## Goal of the exercise
Identify the lines that include the word "Continue", then copy all of them.

— Start Material —

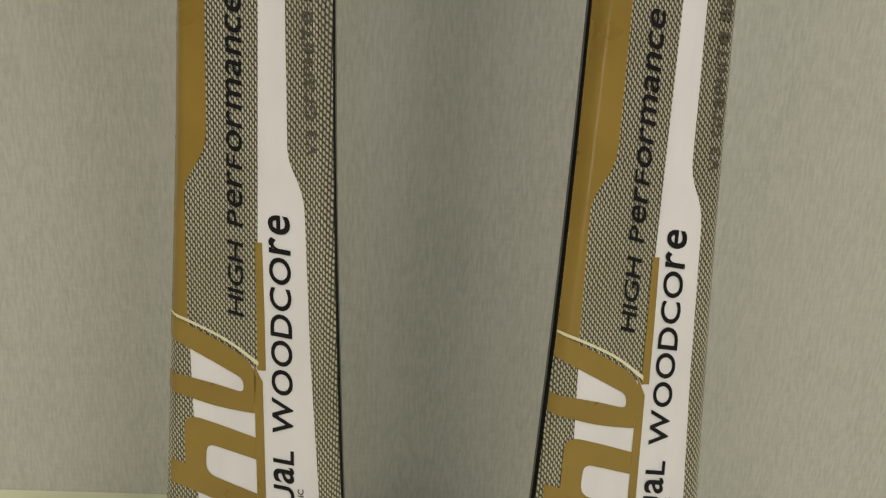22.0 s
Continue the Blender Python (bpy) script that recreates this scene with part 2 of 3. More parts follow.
MAT_WRAP = film_material("clear_tape_over_plate", 0.14, 0.5, (0.07, 1, 1), 0.08, (0.09, 0.09, 0.085), 0.0, 150.0, 2.0, 0.28)
MAT_BUMPER = film_material("clear_rubber", 0.6, 0.1, (1, 1, 1), 0.15, (0.40, 0.41, 0.30))


def part(name, bm, material, parent=None, label=""):
    mesh = bpy.data.meshes.new(name)
    bm.normal_update()
    bm.to_mesh(mesh)
    bm.free()
    if material:
        mesh.materials.append(material)
    ob = new(name, mesh)
    ob.parent = parent
    if label:
        ob["label"] = label
    return ob


def smoothed(ob, angle=35):
    me = ob.data
    me.polygons.foreach_set("use_smooth", [True] * len(me.polygons))
    me.set_sharp_from_angle(angle=radians(angle))
    return ob


def box(bm, x0, x1, y0, y1, z0, z1, bevel=0.0, segments=2):
    r = bmesh.ops.create_cube(bm, size=1, matrix=Matrix.Translation(((x0 + x1) / 2, (y0 + y1) / 2, (z0 + z1) / 2)) @ Matrix.Diagonal((x1 - x0, y1 - y0, z1 - z0, 1)))
    if bevel:
        edges = {e for v in r["verts"] for e in v.link_edges}
        bmesh.ops.bevel(bm, geom=list(edges), offset=bevel, segments=segments, affect="EDGES", profile=0.6)


# ---- room ----
bm = bmesh.new()
box(bm, -3, 3, 0.012, 0.13, -0.9, 3.0)
wall = tagged(part("wall_back", bm, MAT_WALL), "pale grey-green linen-textured display wall", "wall", kind="structure")
bm = bmesh.new()
box(bm, -3, 3, -2.5, 0.0116, -0.04, 0)
floor = tagged(part("floor", bm, MAT_FLOOR), "cream laminate display base", "floor", kind="structure")

ROOM = plain("room_plaster", (0.20, 0.195, 0.18), 0.8)
WINDOW_PAINT = plain("window_paint", (0.7, 0.7, 0.68), 0.4)
for name, b in (("wall_left", (-3.12, -3, -4.6, 0.13)), ("wall_right", (3, 3.12, -4.6, 0.13))):
    bm = bmesh.new()
    box(bm, *b, -0.04, 3.0)
    tagged(part(name, bm, ROOM), "plain plaster wall of the room", "wall", kind="structure")
bm = bmesh.new()
for x0, x1, z0, z1 in ((-3, -0.32, -0.04, 3.0), (0.42, 3, -0.04, 3.0), (-0.32, 0.42, -0.04, 0.18), (-0.32, 0.42, 1.32, 3.0)):
    box(bm, x0, x1, -4.6, -4.48, z0, z1)
tagged(part("wall_front", bm, ROOM), "plain plaster wall with a narrow window", "wall", kind="structure")
window = tagged(new("window_1"), "narrow daylight window in the plaster wall", "window", kind="structure")
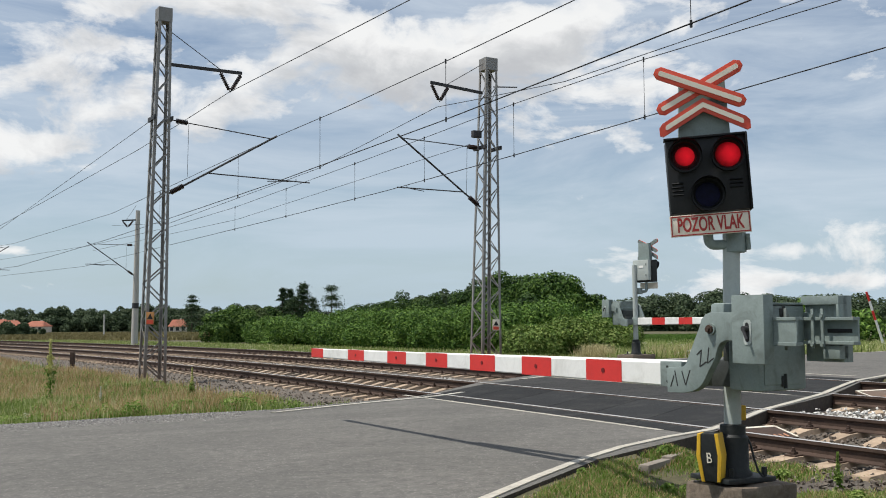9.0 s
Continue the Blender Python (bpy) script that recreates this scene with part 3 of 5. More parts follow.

— End Material —

## Solution for this task
Continue the Blender Python (bpy) script that recreates this scene with part 2 of 3. More parts follow.
Continue the Blender Python (bpy) script that recreates this scene with part 3 of 5. More parts follow.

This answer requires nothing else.